UPDATED 11:15 EDT / DECEMBER 17 2014

The censorship-resistant messaging service based on Bitcoin

small__14425247116While most Bitcoin fans are enthusiastic about how digital money can change the financial system, others are looking at how its Blockchain technology can change the world.

One of the ways it the Blockchain could do this is by serving as a means to verify the existence of files, and make them available from multiple sources. There’s also an initiative looking into utilizing the Blockchain to create a universal passport that will replace government issued passports, and therefore make it easier for people to validate their existence.

Now, a computer science student from the Netherlands has come up with a cheap and censorship-resistant messaging service built on top of the Blockchain.

Krzysztof Okupski related in an interview with CoinDesk how his Blockchain-based messaging service began life as a graduation project at the Eindhoven University of Technology. While looking for a topic related to Bitcoin for his graduation project, his graduation supervisor, Dr Boris Škorić, came up with the idea to use the blockchain for evading censorship – Okupski jumped on the idea and immediately began working to make it happen.

Okupski is hopeful that his software can one day help people to evade censorship.

“Binding a payments network like bitcoin together with an anti-censorship system forces any repressive government to either accept or abandon both. Abandoning it might not be very smart, however, since bitcoin is an active and growing currency that an economy could benefit from,” Okupski states.

How it works

 

Blockchaim messaging is a fairly simple concept.

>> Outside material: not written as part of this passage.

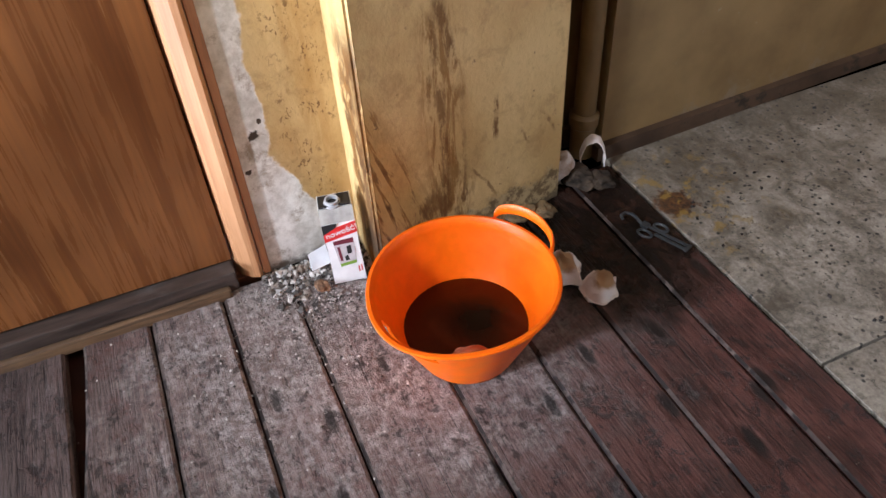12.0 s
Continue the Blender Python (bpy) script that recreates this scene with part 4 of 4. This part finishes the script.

It rides on actual transactions being recorded in the Bitcopin Blockchain. The messaging service connects to a user’s Bitcoin Core Wallet and recirculates funds within it. To transmit messages, the software embeds data in the building blocks of each transaction such as signatures, public keys, and transacted amounts.

Okupski explained that since funds are being transferred between addresses that are always owned by the user, the funds will remain in his possession, which means no significant amount of Bitcoin is lost, aside from the minimal mining fee for transmitting messages.

The recipient of the Blockchain message needs the same client, or Bitcoin wallet provider, along with an ‘identifier’ which is provided by the author of the text or the sender. The identifier determines what part of the Blockchain should be read. This ensures that only specific parts of the Blockchain will be available to the recipient.

The downside

 

This software may offer a more secure and censorship-free exchange of messages, but if it catches on it this may result in ‘Blockchain bloat’ by massively increasing the number of transactions it records. This could lead to an increase in mining fees, as well as a delay in transactions, but Okupski believes this is unlikely.

“If my messaging system really catches on and becomes very popular this might indeed be an issue,” Okupski said. “But as long as it’s merely used by a handful of news services, it’s negligible. Besides, blockchain bloat is a problem with or without this software.”